Featured Journal Content
Child Care, Health and Development
Volume 45, Issue 2 Pages: 147-311 March 2019
Prevention of psychological distress and promotion of resilience amongst unaccompanied refugee minors in resettlement countries
Ritu Mitra, Matthew Hodes
First Published: 20 January 2019
As increasing numbers of unaccompanied refugee minors (URMs) are arriving in Europe, there is a need to investigate which factors promote psychological resilience and improve their mental health. This review aims to identify preventive post settlement influences, including living arrangements, access to mental health services, and effective treatments that may improve mental health outcomes.
A systematic literature review was conducted of published papers in any language for children (<18 years) entering a host country, unaccompanied and seeking asylum. Specific studies were eligible if they examined any treatment or nontreatment influences on mental health or psychological resilience for the URM. Thirteen published quantitative studies were identified.
URMs in more supportive living arrangements including foster care had lower risk of PTSD and lower depressive symptoms compared with those in semi‐independent care arrangements. URMs living in reception settings that restricted freedom had more anxiety symptoms. Regarding help seeking, one study found only 30% of URMs had foster parents or guardians who could detect a mental health need. Two papers found the URMs had low levels of contact with mental health services despite the high prevalence of psychiatric symptoms. URMs were less likely than accompanied children to receive trauma‐focused interventions, cognitive therapy, or even practical assistance with basic social needs.

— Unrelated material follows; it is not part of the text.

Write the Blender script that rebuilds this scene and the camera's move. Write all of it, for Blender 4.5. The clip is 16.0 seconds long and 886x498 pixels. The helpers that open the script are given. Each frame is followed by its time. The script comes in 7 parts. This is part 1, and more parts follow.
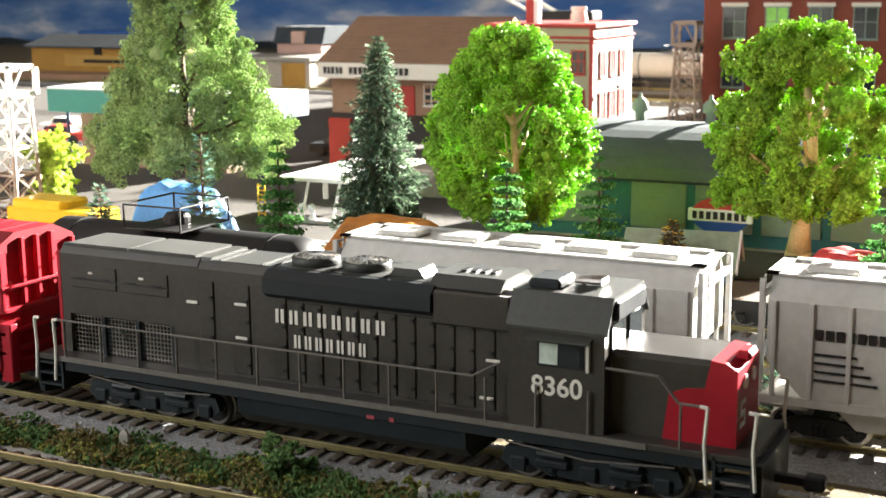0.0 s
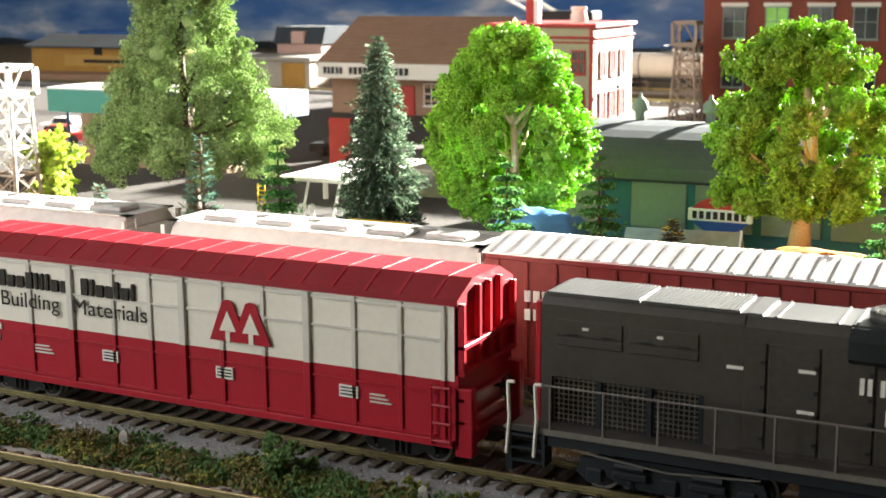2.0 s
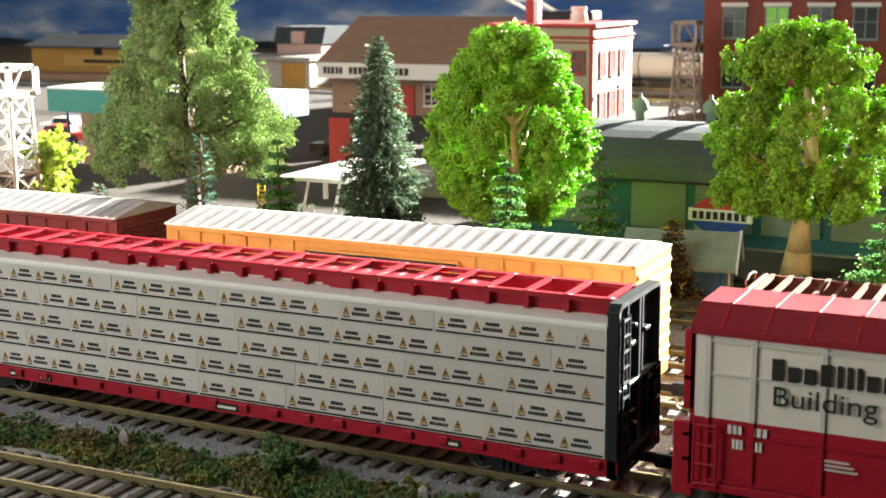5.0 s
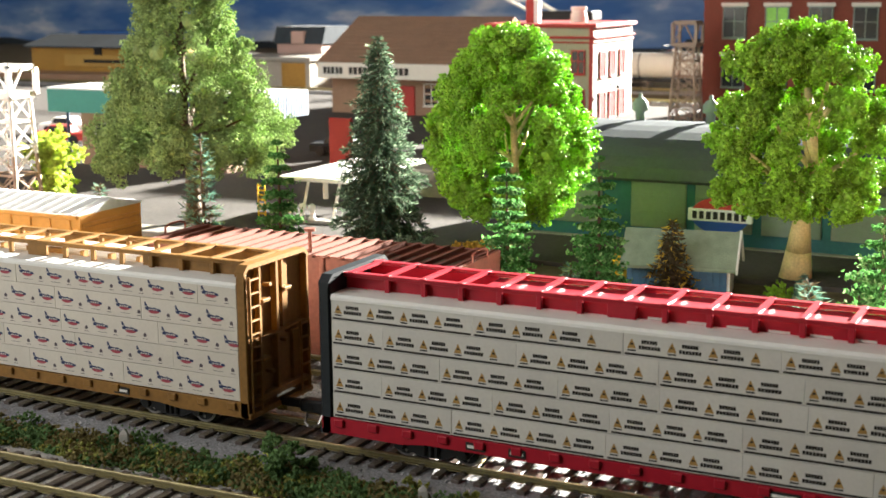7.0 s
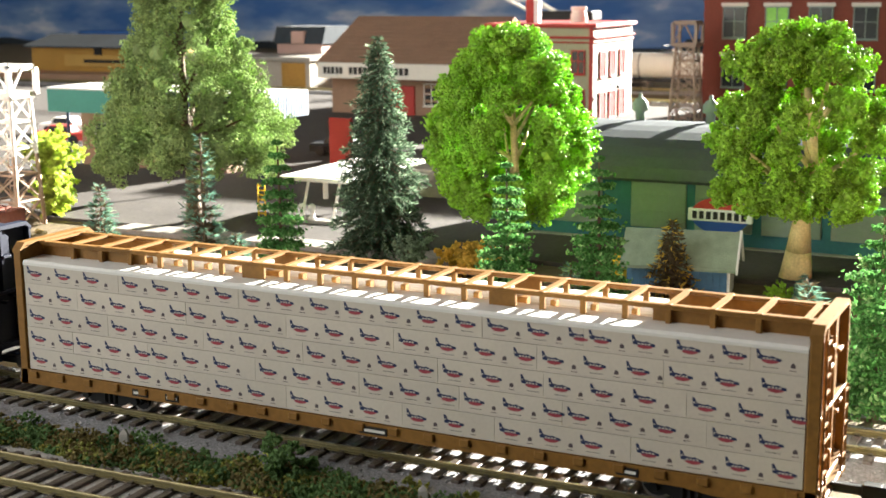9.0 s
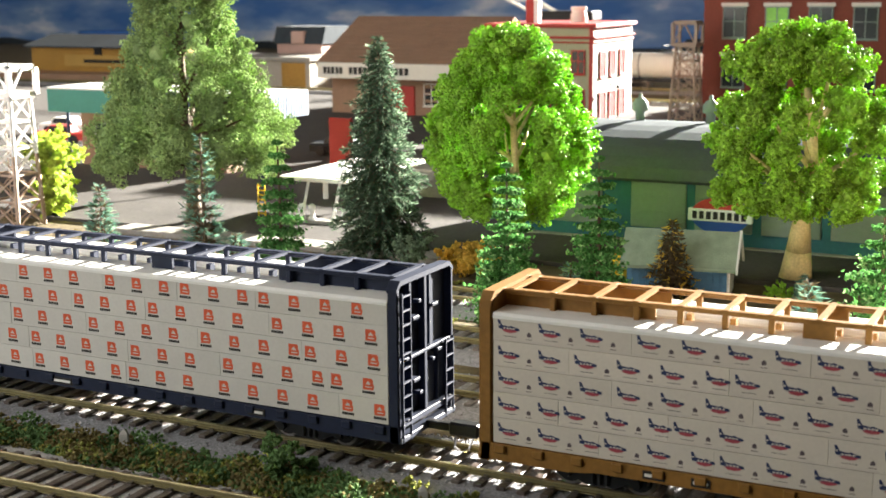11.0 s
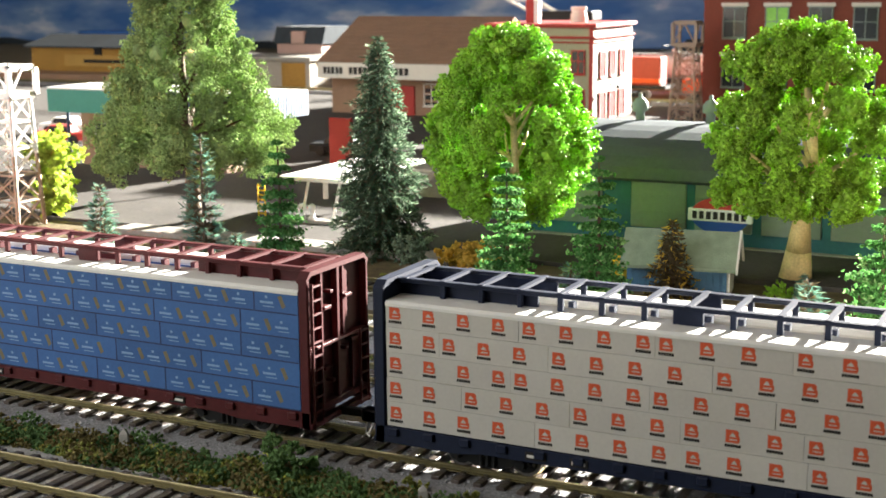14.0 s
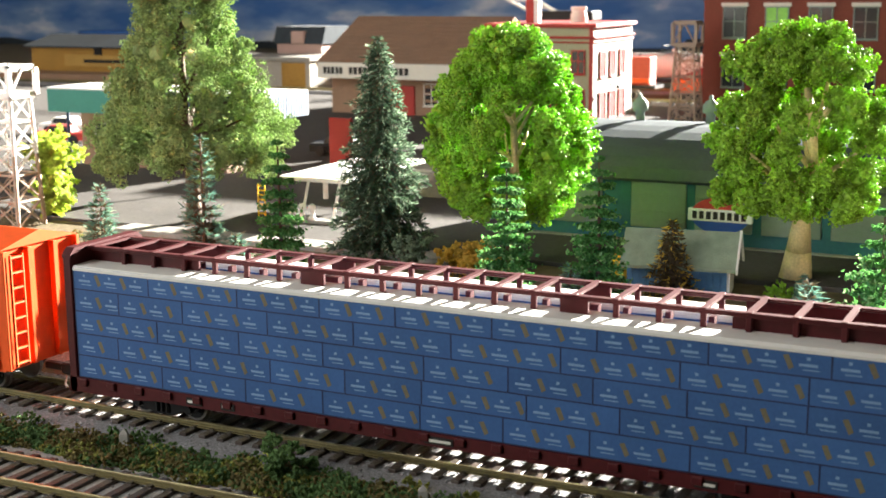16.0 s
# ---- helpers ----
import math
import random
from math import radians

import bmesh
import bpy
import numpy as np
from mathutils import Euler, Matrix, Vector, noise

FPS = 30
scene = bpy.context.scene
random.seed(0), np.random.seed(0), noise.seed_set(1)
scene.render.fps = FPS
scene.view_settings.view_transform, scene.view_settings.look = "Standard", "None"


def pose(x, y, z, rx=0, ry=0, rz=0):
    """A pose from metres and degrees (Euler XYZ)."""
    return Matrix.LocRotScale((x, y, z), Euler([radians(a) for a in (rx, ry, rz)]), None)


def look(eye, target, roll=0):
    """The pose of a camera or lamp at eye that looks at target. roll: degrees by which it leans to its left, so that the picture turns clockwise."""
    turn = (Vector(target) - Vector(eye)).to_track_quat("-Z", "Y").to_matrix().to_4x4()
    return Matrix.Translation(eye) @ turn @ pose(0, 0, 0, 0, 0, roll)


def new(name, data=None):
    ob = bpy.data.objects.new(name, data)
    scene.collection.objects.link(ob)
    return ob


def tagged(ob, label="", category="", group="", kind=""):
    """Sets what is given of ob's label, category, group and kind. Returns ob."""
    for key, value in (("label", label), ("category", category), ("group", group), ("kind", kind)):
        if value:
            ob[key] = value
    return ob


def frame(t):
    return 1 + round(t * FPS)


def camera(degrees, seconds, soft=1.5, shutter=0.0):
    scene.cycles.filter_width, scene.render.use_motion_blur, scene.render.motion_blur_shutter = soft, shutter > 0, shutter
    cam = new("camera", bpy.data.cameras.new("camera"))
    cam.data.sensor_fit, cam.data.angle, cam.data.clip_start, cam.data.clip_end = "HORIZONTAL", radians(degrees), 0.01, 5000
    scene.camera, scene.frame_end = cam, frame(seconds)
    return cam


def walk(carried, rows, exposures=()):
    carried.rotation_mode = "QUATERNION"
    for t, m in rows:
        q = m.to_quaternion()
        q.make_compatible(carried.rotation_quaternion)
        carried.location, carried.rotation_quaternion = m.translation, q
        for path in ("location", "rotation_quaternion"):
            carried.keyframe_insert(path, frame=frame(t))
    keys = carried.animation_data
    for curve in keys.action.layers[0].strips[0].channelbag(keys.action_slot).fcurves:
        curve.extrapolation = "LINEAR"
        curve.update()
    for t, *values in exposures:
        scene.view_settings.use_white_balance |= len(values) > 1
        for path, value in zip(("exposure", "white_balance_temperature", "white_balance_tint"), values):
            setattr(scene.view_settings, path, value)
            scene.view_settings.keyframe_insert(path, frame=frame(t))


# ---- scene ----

With regard to treatment evaluation, only case series were identified. Three studies found cognitive behavioural therapy improved PTSD symptoms and mental health outcomes. A less structured approach (mental health counselling alone) did not improve functional health outcomes.
Higher support living arrangements with low restrictions are associated with lower psychological distress. Most URMs are not receiving psychological interventions, and there is a dearth of studies evaluating treatment effectiveness for this group. There is an urgent need for more research to investigate pathways to mental health services and treatment efficacy in this vulnerable group.